Anyone that knows me knows that Positioning is one of my favourite marketing topics. For startups in particular, figuring out how to define a unique piece of the market that you can claim and dominate is really important. Today I’m announcing that Alistair Croll and I are working on a book – Different, Better – A Practical Guide to Superb Positioning in Noisy Markets. Many of you will know Alistair as the co-author of Lean Analytics. We’ve launched a new site and a blog where we will be posting articles, case studies and interviews. Sign up there to stay in the loop.
Positioning is hard, necessary work. In the rush to build and launch products for hungry markets, however, it’s often overlooked. But organizations ignore it at their peril, because customers don’t buy what they don’t understand. If you can’t clearly communicate who you’re for, and why you’re better for them, you don’t have a position.
In short, you need to be different, better.
Good positioning lets you serve a target market better than competitors, earning their loyalty and erecting barriers to competition. A well-positioned company enjoys higher margins and lower sales costs. It knows what to build, for whom, and when to expand.
Positioning is often misunderstood term. It’s not messaging, or a tagline. It’s not branding. And it’s not a lofty vision statement. Rather, it’s a clear understanding of what you are, what market you’re in, and who you’re selling to, combined with the thing that, in the eyes of that market, makes you better or different from your competitors.
Hasn’t this already been written?
Positioning is part of every first-year marketing course. The seminal text, Positioning: The Battle for your Mind, came out thirty years ago. It was written in an era of one-to-many communications, broadcast marketing, physical channels, and mass-production. So much has changed since then:
- Markets are noisier, and fighting information with more information is a losing battle. Today’s currency is attention, and markets are eager to understand where products fit so they can form a mental model.
- Consumers do their own research, and form their own conclusions. Companies can’t dictate their positions; they have to embody them, consistently, across packaging, customer support, marketing campaigns, and every other place where they touch their customers.

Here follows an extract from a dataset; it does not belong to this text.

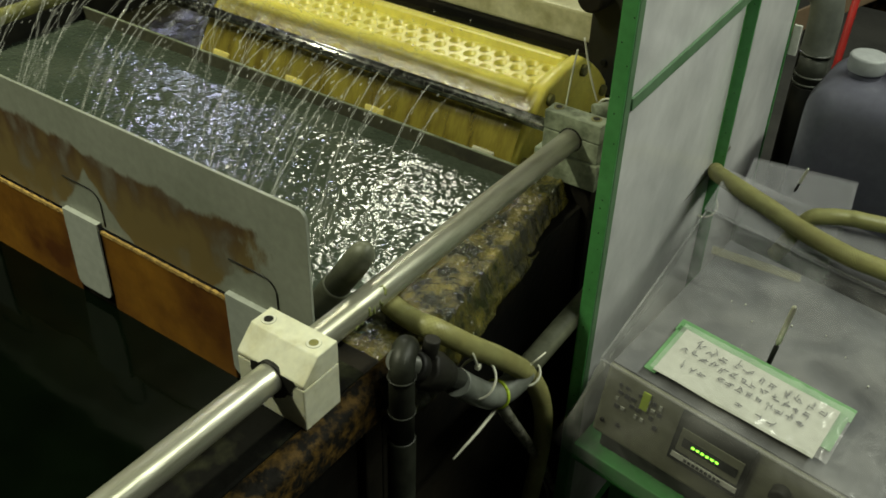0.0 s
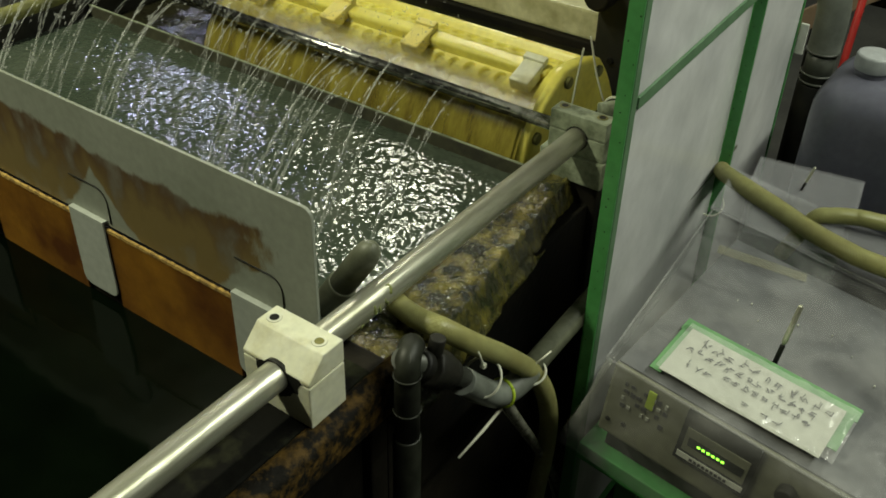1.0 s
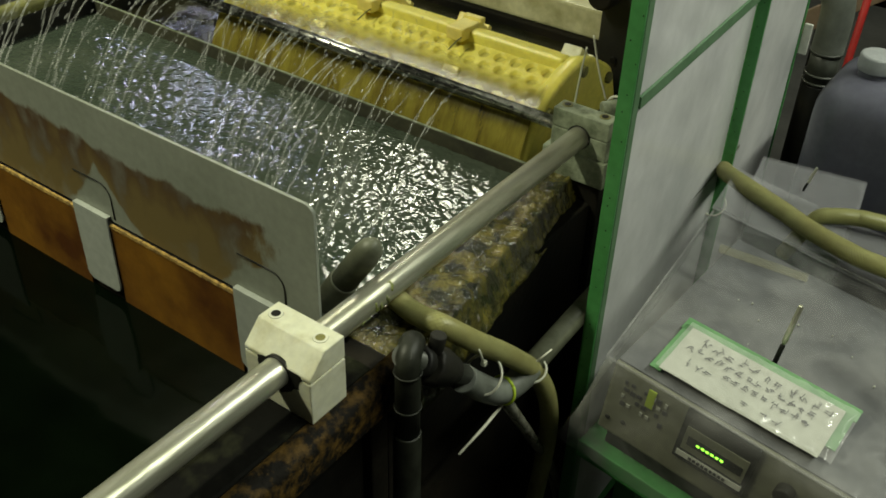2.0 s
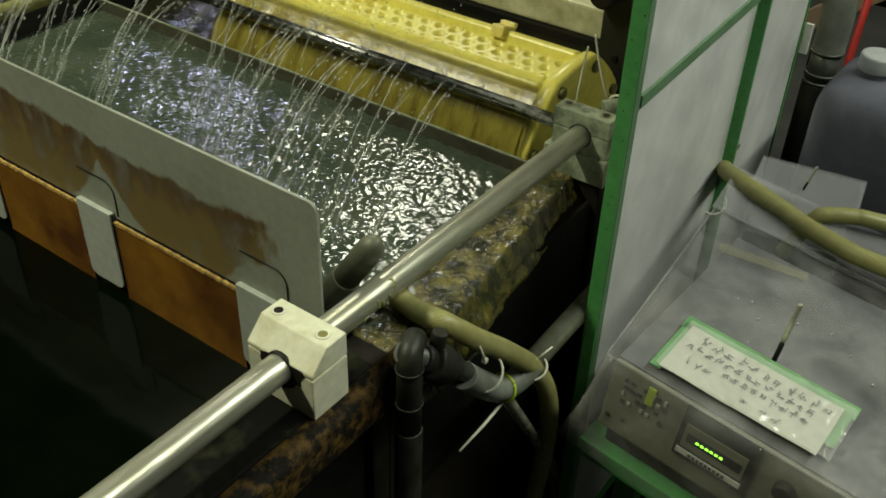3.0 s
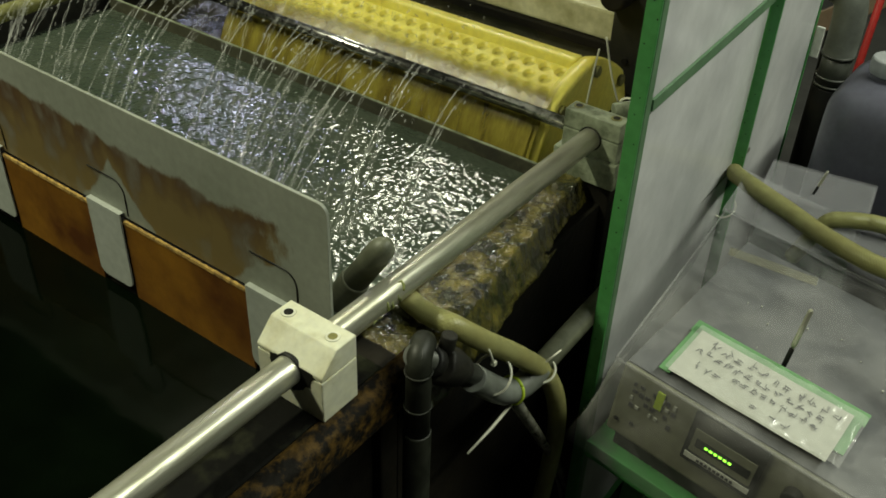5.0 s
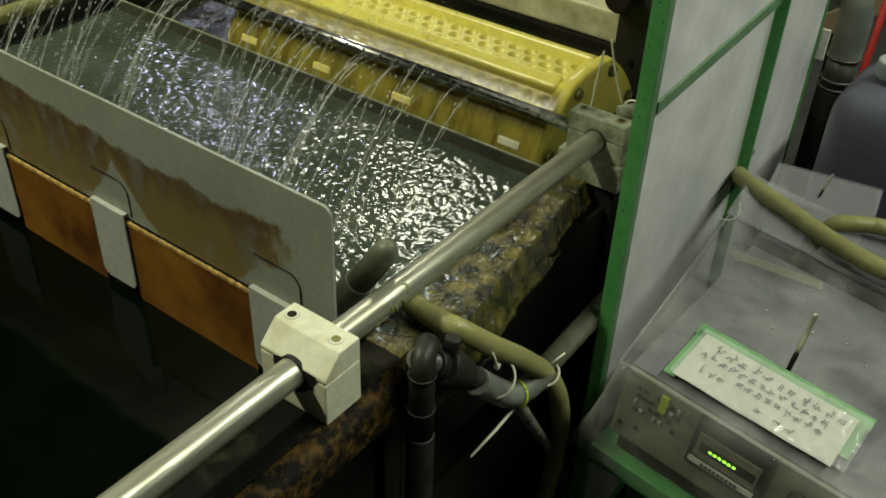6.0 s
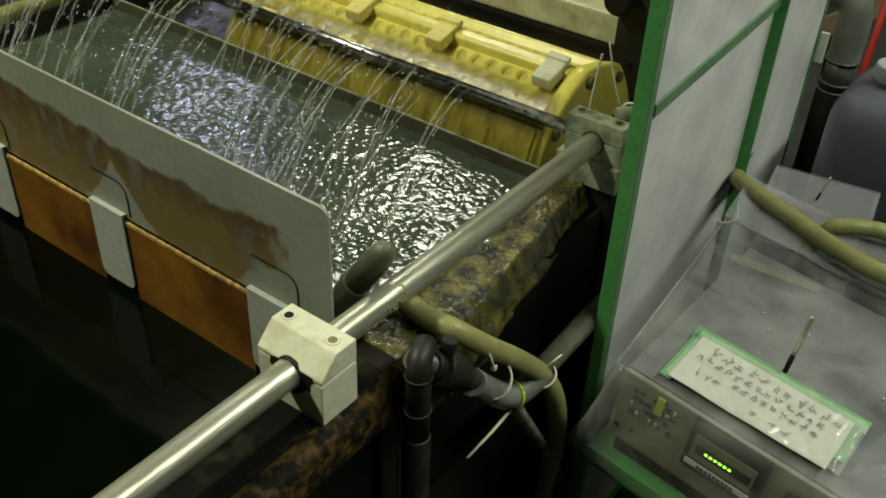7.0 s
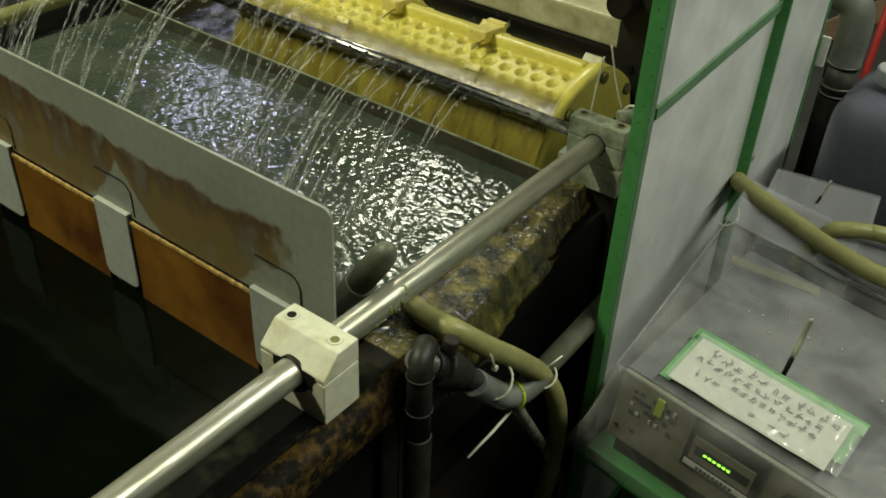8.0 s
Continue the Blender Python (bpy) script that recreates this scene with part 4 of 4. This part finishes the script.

- It’s easier to test positioning, and tailor it to smaller markets—even a market of one—with incredible accuracy. Done right, software, analytics, and automation mean an organization’s position can be adjusted to each market.
We need a new way to think about positioning, a new way create positioning and new methods to test and verify that our positioning is great.
Why we’re writing this book
Startup founders, innovation teams at large companies, and new entrepreneurs selling products and services online need to know how to position their products and services so that their offerings can break through the clutter of marketing messages their target markets they are being bombarded with.
We’re going to teach you how to identify and claim a market that you can own in the minds of your best customers to make your business more successful. We’re writing a practical guidebook that breaks down positioning into its component pieces, showing you how to position your product or service in a way that helps prospects understand why your offering is unique and valuable.
We’ll show you how to select the best option for each element of your position:
- Your key differentiation and value
- Your ideal target customers
- The market in which you operate.
We’ll teach you how to determine where you have flexibility in those components, and how to choose the best ones for your business and your target customers. We will show you how to bring the components together using a positioning template. Lastly, we’ll teach you how to test and iterate on your positioning.